Apprendiamo dalla stampa che il presidente di Confturismo Veneto, Marco Michieli, ha dichiarato che la sola strada possibile per contrastare il caro energia e i costi crescenti, per famiglie e imprese, è la produzione di energia da centrali nucleari. Pale eoliche e impianti fotovoltaici sono invece, sempre stando alle sue dichiarazioni, insufficienti per gli obiettivi di diversificazione delle fonti energetiche.
Ricordiamo però a Michieli, e ai vari politici che periodicamente hanno rispolverato l’energia nucleare come panacea contro costi elevati, fonti fossili e cambiamento climatico, che la produzione di energia nucleare nel mondo, nonostante i proclami, dipende ancora da centrali nucleari di vecchia generazione, fino alla terza.
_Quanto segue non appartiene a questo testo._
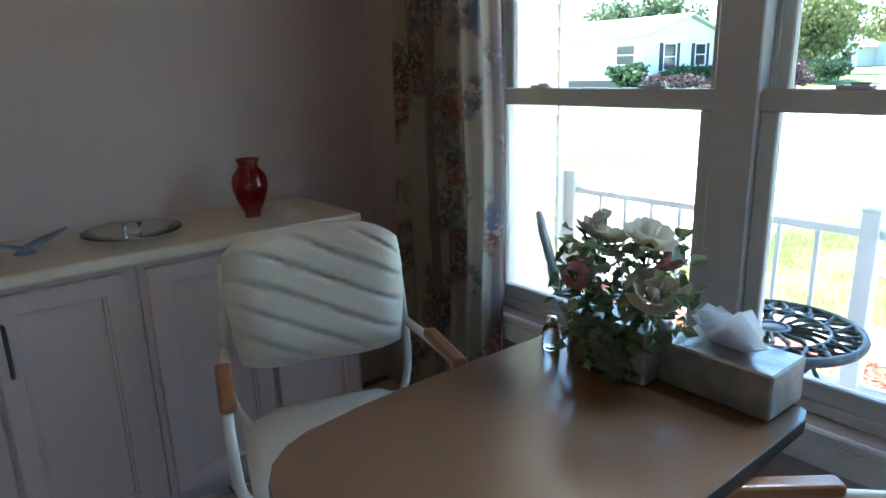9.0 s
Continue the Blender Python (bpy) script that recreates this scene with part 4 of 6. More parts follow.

Ad oggi, non sono ancora entrati in funzione i reattori di terza generazione avanzata (le cui centrali sono in costruzione in Francia e Finlandia da oltre 15 anni) e la quarta generazione esiste solo sulla carta.
Non risultano quindi risolte tutte le questioni aperte lasciate dalla produzione di energia nucleare: la sicurezza, lo smaltimento delle scorie, il decomissioning delle centrali chiuse, la costruzione in Italia del deposito definitivo di superficie per i rifiuti radioattivi a bassa e media attività, il costo di produzione per kilowattora). Su quest’ultimo punto, centrale nell’affermazione di Michieli, ricordiamo che oggi il kWh di energia elettrica prodotto dal nucleare costa più del doppio dell’energia prodotta dal fotovoltaico o dall’eolico. Secondo il World Nuclear Industry Status Report, nel 2020 produrre 1 kilowattora (kWh) di elettricità con il fotovoltaico è costato in media nel mondo 3,7 dollari, con l’eolico 4,0 dollari, con il nucleare 16,3 dollari.
Inoltre, in merito alle tempistiche, la produzione di energia nucleare è del tutto inadeguata per fornire una risposta immediata alla richiesta di diversificare le fonti energetiche.
I progetti in corso in varie parti del mondo (Cina, India ecc.) non hanno le dimensioni per portare significativamente al di sopra del 2% la quota di consumi finali d’energia oggi spettante al nucleare, con costi che sarebbero fino a 10 volte superiori a quelli del fotovoltaico, come si è potuto registrare in recenti bandi UE confrontati con i costi della centrale nucleare di Hinkley Point (GB). Nella stessa Europa il peso del nucleare è caduto dal 17% al 10% dei soli impieghi elettrici, e come detto i reattori “III+” non vedono ancora la luce nei paesi in cui sono in costruzione. I reattori di IV generazione appartengono a un futuribile, del tutto fuori gioco rispetto alla data di riferimento del 2030.
Per quanto riguarda l’Italia, va considerato che l’uranio è una materia prima che dovrebbe essere importata dall’estero, ripetendo quindi le dinamiche già viste per il gas e il petrolio, e a differenza invece di sole e vento.
E’ inoltre necessario che i sostenitori del ritorno al nucleare indichino quale è il piano per la localizzazione dei nuovi impianti, coinvolgendo le comunità interessate. Dal momento che questi impianti richiedono enormi quantità di acqua, decisamente superiori a quelle necessarie per le altre fonti energetiche, la valutazione del sito non potrà non tenerne conto. Vista l’estate appena passata, queste decisioni appaiono fuori luogo, anche nel senso “geografico” di questa espressione. Quali località accetterebbero di sconvolgere il proprio equilibrio idrico, in un contesto già sempre più difficile?
Ricordiamo, infine, che oltre alle osservazioni motivate di scienziati, ricercatori e associazioni, contro il nucleare si sono espressi chiaramente anche i cittadini del nostro paese, con gli esiti dei due referendum nel 1987 e nel 2011.
Tornare a parlare di nucleare è un esercizio davvero inutile, nei tempi di risposta alla crisi climatica, nel contributo dato alla produzione di elettricità e nella riduzione del costo in bolletta.